The content she'd been building on the side — YouTube, TikTok, the quiet documentation of the whole journey — had started matching her product revenue. Then it passed it. No overhead. No inventory. No warehouse rent. When she finally sat her dad down and showed him the numbers from content alone, he understood. Before that, it just looked like giving up a good thing.
What struck me is how she described the decision to pause as months of internal work that nobody else could see. To the outside world it looked like a hard cut. To her it was a long, slow reconciliation — with what she'd built, what it had cost, and what she actually wanted next.
And what she wanted next was murals. Which is where she started. Before scrunchies, before TikTok, before the warehouse — there was a girl painting walls in her apartment, showing a spa owner what she could do, asking if she could do three in the back rooms. She set all of it down when the scrunchie business took over. And six years later, painting a mural on the wall of our studio is what reminded her she missed it.
Full circle doesn't usually look like this. It's usually messier and slower and less clean than the story sounds in retrospect. But it's a real one.
She's not sad about the warehouse. She made a hundred scrunchies a day by herself for the final stretch, stressed and behind and sleeping at her parents' place — and by the end of it, she was just ready. Not burned out on creativity. Just done with that particular version of it.
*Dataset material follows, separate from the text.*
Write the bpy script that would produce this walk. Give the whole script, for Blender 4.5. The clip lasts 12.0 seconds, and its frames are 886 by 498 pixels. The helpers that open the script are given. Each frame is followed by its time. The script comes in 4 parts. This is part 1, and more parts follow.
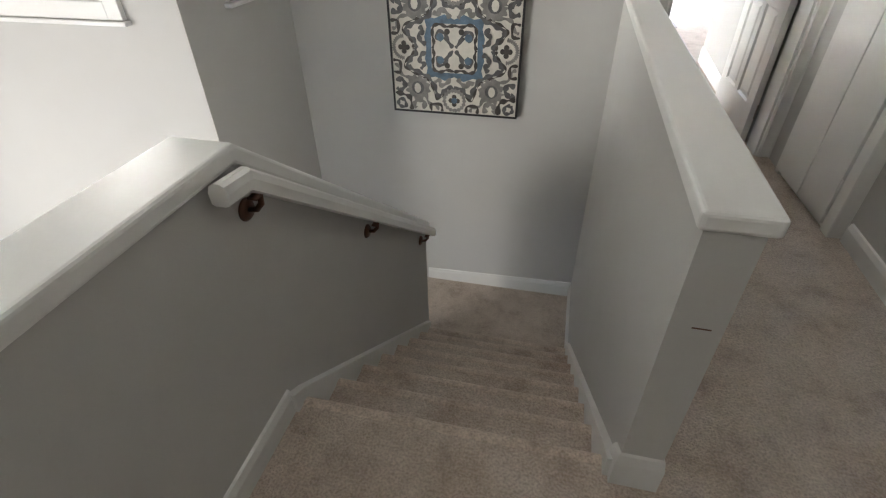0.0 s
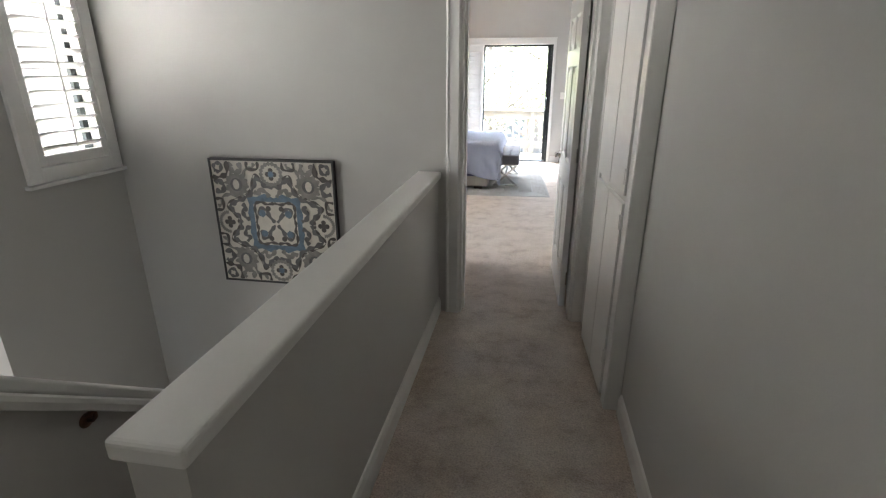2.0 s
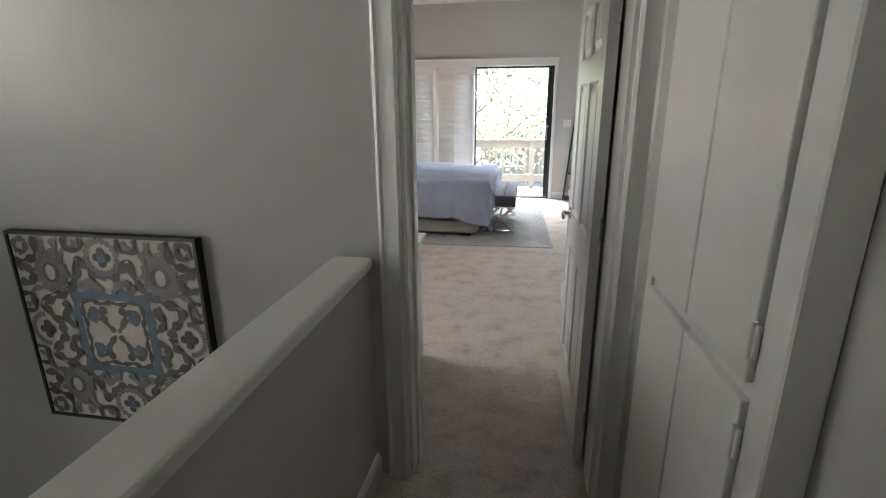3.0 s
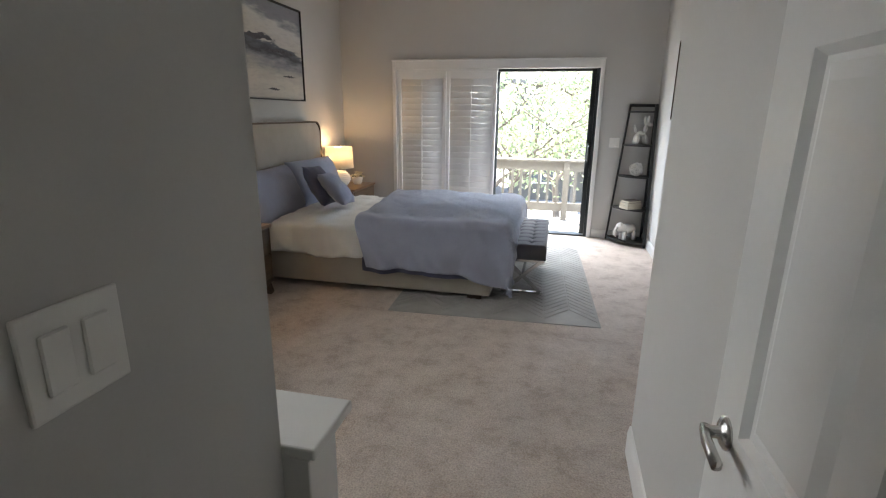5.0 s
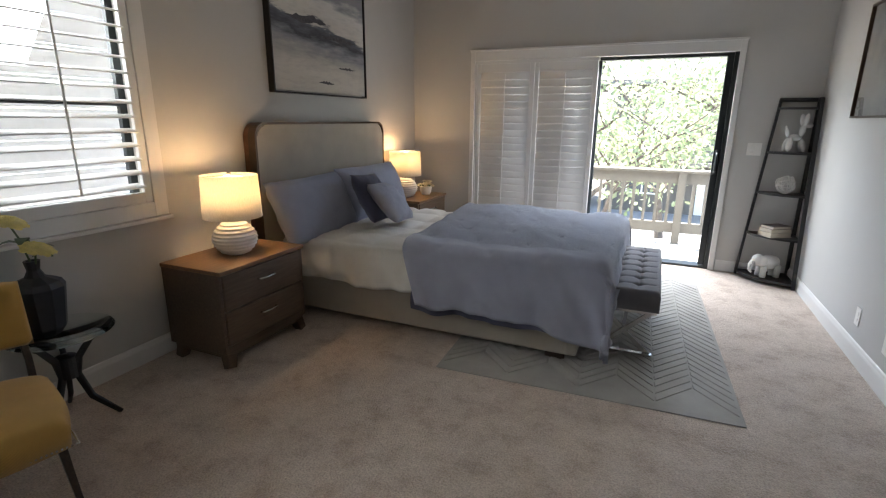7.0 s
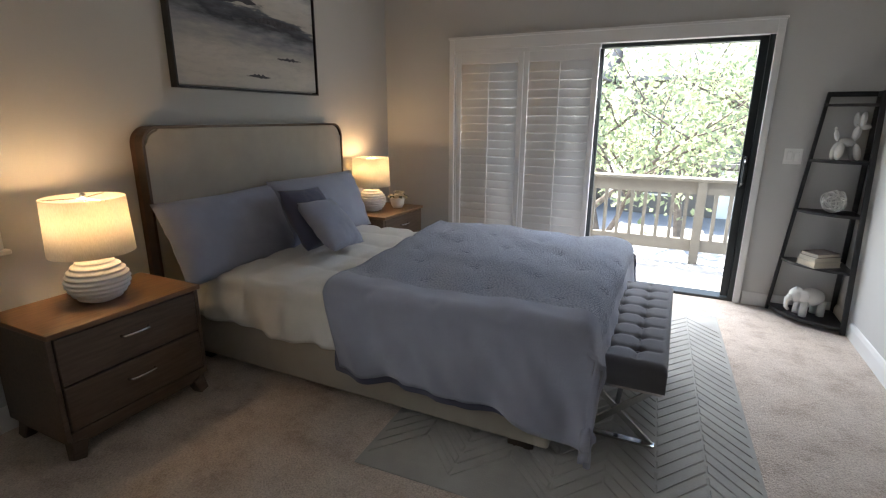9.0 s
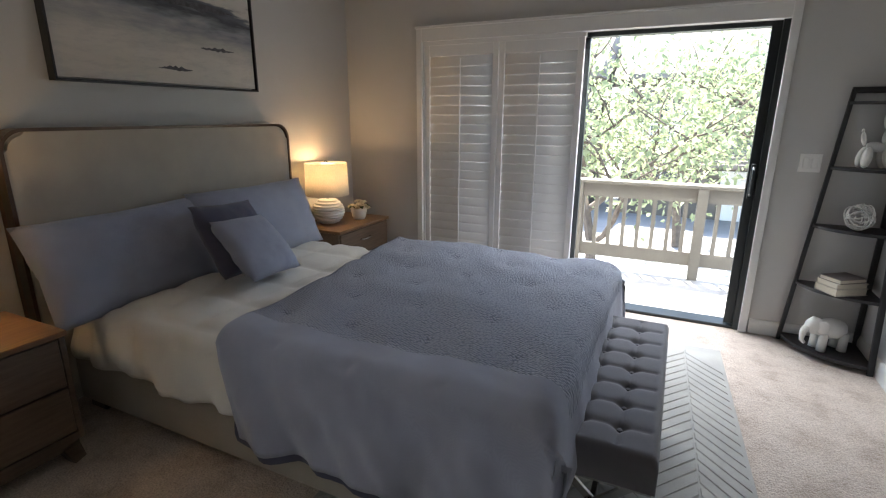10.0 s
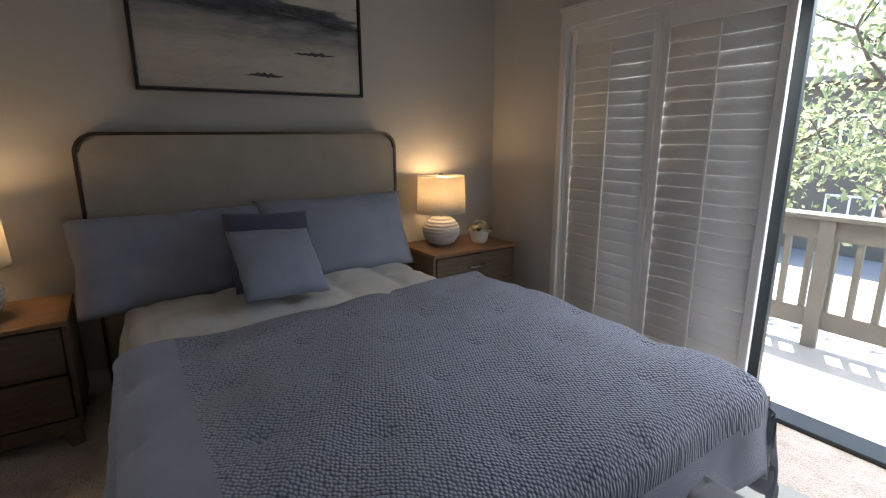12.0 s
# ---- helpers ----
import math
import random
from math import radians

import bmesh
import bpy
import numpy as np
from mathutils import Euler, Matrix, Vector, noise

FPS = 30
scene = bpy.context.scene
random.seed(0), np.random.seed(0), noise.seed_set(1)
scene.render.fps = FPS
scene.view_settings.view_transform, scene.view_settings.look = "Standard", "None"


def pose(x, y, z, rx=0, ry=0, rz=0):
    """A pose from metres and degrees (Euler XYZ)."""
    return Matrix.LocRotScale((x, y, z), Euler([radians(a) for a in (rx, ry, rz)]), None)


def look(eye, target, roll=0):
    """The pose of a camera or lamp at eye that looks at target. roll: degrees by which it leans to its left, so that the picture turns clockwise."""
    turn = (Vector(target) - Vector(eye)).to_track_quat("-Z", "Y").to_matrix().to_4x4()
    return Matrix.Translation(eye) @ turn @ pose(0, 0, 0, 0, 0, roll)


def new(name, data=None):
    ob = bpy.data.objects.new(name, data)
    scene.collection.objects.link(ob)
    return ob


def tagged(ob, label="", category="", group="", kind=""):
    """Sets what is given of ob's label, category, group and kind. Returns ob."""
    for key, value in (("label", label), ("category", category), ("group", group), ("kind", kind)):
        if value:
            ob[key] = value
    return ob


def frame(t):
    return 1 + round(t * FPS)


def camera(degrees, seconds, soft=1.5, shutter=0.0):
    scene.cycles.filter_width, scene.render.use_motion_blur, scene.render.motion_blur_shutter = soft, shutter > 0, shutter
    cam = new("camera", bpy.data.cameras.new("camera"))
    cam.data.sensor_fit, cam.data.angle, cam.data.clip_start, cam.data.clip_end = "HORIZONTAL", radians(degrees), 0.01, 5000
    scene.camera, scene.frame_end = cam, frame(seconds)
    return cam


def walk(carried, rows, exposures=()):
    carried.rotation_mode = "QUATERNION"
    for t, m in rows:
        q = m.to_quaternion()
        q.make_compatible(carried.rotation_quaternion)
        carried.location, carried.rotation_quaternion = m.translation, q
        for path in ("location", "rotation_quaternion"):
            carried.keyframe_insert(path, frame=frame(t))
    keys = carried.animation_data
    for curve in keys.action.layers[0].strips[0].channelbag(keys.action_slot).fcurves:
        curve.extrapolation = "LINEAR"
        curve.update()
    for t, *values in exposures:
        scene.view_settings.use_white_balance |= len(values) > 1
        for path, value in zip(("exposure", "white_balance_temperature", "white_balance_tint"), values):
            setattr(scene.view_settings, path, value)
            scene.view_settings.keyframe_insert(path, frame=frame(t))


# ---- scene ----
cam = camera(84.1, 12.0, 1.2)
PATH = [
    (0, (0.135, 0.234, 1.443), (-0.246, 1.79, 0.246), -1.0),
    (0.5, (0.429, -0.097, 1.448), (0.03, 1.539, 0.368), -0.9),
    (1, (0.764, -0.203, 1.46), (0.367, 1.547, 0.576), -0.4),
    (1.5, (0.903, 0.021, 1.491), (0.567, 1.846, 0.744), -0.3),
    (2, (1.078, 0.518, 1.524), (0.766, 2.378, 0.857), -0.0),
    (2.5, (1.143, 1.233, 1.507), (0.822, 3.118, 0.92), -0.4),
    (3, (1.115, 1.857, 1.505), (0.788, 3.746, 0.932), -0.3),
    (3.5, (1.103, 2.4, 1.514), (0.773, 4.292, 0.956), 0.0),
    (3.7, (1.101, 2.608, 1.533), (0.747, 4.488, 0.949), 0.3),
    (5.3, (0.984, 3.762, 1.476), (0.52, 5.637, 0.955), 0.6),
    (5.5, (0.961, 3.904, 1.468), (0.453, 5.767, 0.948), 0.6),
    (6, (0.932, 4.142, 1.45), (0.273, 5.959, 0.937), 0.6),
    (6.5, (0.897, 4.361, 1.441), (0.181, 6.157, 0.927), 0.5),
    (7, (0.891, 4.548, 1.427), (0.124, 6.323, 0.914), 0.5),
    (9, (0.933, 5.479, 1.446), (0.104, 7.224, 0.927), 0.3),
    (9.5, (0.923, 5.778, 1.466), (0.094, 7.521, 0.943), 0.3),
    (10, (0.937, 6.104, 1.453), (0.111, 7.849, 0.93), 0.3),
    (10.5, (0.955, 6.404, 1.448), (0.102, 8.137, 0.928), 0.3),
    (11, (1.013, 6.697, 1.438), (0.057, 8.379, 0.933), 0.2),
    (11.5, (1.156, 7.025, 1.432), (-0.129, 8.474, 0.933), 0.1),
    (12, (1.306, 7.381, 1.374), (-0.322, 8.451, 0.918), -0.3),
]
walk(cam, [(t, look(eye, target, roll)) for t, eye, target, roll in PATH],
     [(0.0, 5.6), (1.0, 5.2), (2.0, 4.8), (3.0, 4.1), (3.7, 3.85), (5.3, 3.6), (7.2, 3.35), (9.0, 3.15), (11.0, 2.8), (12.0, 2.55)])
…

The new chapter is quieter. Smaller team. Less pressure to post every day. More time to cook a meal, go to a birthday, be present. Six murals already booked. Excited to share the story behind each one.
She said something near the end that I've been turning over. A quote she came across somewhere: if you wouldn't be happy doing your current job even if you made billions from it, that's your answer.
She wouldn't have been. So she stopped.
That kind of clarity is rare. Most people talk around it for years.